Wednesday, August 26, 2020

Getting the rhythm to suppress Alzheimer's

An interesting brief open source review by Lynne Peeples in PNAS describes experiments on mice and humans showing that visual and sound stimulation in the e.e.g gamma frequency range (30-80 Hertz, or cycles/sec, peaking at 40 Hz) elicits gamma frequency brain oscillation, enhance cognition, and diminishes levels of the amyloid plaques and tau protein tangles associated with Alzheismer's. The article is worth a read, and I pass on just a bit of a background paragraph:
Brain rhythms are known to participate in all forms of cognition. And changes of brain rhythms appear to be implicated in all forms of neurological disease...Growing evidence indicates that neurons in many animals, including humans, can strongly synchronize in the gamma range of frequencies—between 30 and 80 hertz, and peaking around 40 hertz.

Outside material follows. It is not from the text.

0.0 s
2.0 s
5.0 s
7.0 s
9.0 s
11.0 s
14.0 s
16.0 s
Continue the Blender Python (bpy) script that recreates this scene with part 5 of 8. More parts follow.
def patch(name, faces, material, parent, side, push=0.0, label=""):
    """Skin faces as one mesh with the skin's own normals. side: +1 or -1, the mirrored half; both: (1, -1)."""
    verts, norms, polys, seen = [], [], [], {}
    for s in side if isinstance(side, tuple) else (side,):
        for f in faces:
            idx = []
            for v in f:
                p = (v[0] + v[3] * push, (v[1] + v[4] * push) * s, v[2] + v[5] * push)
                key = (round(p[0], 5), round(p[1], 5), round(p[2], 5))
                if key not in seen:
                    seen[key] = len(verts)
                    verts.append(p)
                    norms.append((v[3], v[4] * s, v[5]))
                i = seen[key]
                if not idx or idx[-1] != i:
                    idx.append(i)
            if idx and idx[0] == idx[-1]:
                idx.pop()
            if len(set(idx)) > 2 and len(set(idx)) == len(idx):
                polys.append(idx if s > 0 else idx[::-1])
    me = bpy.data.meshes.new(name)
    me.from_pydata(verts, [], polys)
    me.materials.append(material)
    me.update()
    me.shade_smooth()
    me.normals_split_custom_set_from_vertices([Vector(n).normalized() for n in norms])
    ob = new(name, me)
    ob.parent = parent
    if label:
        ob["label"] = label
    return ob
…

As far back as a 1955 study of meditating yogis, researchers have associated gamma waves with peak concentration and high levels of cognitive functioning. Studies in the last decade that manipulated brain rhythms in lab animals and humans have confirmed the impact of those rhythms on cognition and disease. Researchers have also found that fewer neurons fire together at this rate in patients with Alzheimer’s disease or other neurological conditions, suggesting that gamma rhythms may play a role in the cognitive impairments associated with such disorders.